Chegado o dia da visita, fomos todos, ou quase todos, para a formatura geral do Batalhão.
O comando da brigada de Recife aproveitaria a inspeção do período básico para verificar não somente os recrutas, mas a todos os integrantes do batalhão que deveriam portar um memento no bolso contendo todas as suas atribuições e o número do seu armamento.
Iniciada a formatura o general nos deixou em forma com alguns militares do seu comando para as averiguações pessoais e partiu com outros oficiais, acompanhado do comandante do 71º BIMtz  e do oficial de dia para verificação das instalações do Batalhão. Iniciou-se a inspeção nas seções da praça do pavilhão de comando. Terminada essa fase passou pelo rancho e, após ultrapassar uma rua interna, chegaram nas Subunidades. De cara estava a 2ª Companhia. Impecável como sempre. O general deu uma olhada de passagem e já alargava passada rumo a 1ª Companhia quando alguém da sua equipe sentiu um forte cheiro de fumaça. O Coronel do Estado-Maior da Brigada, aproximou-se do local de onde vinha o forte cheiro de fumaça. Encontrou um militar sentado, com as pernas cruzadas, em um tamborete, na porta de entrada dos banheiros dos cabos e soldados. Apenas de calção e tênis sem meia o Cabo Jota Boró tirava a maior baforada no seu cachimbo.  
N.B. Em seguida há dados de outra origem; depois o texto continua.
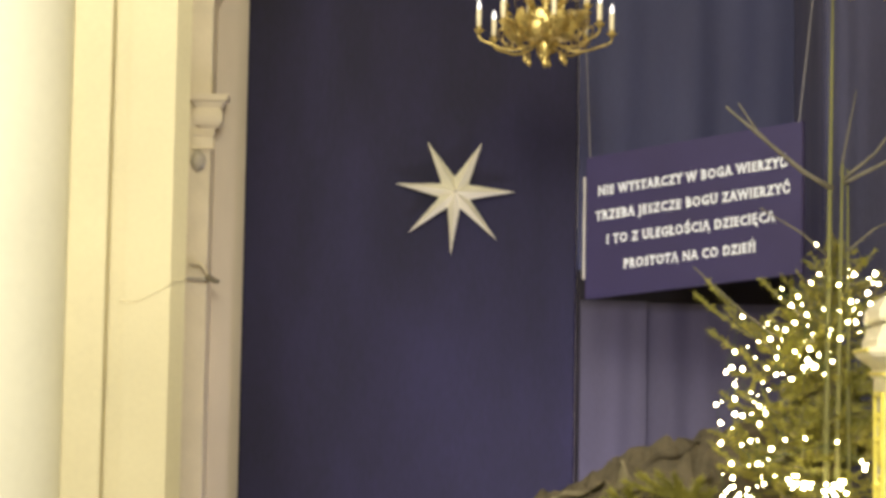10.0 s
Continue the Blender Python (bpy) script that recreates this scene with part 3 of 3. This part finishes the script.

O Coronel lhe dirige a palavra em tom altivo e pergunta:
- O que é que você está fazendo aí, militar?
Jota Boró, desconhecendo totalmente aquela autoridade responde na maior naturalidade possível:
- Mandaram eu me esconder aqui por causa do "diabo de um general".  
Aos nobres militares que tiveram o privilégio de servir naquela época, um grande e fraternal abraço, especialmente ao Cabo J. da Silva, o nosso querido Jota Boró.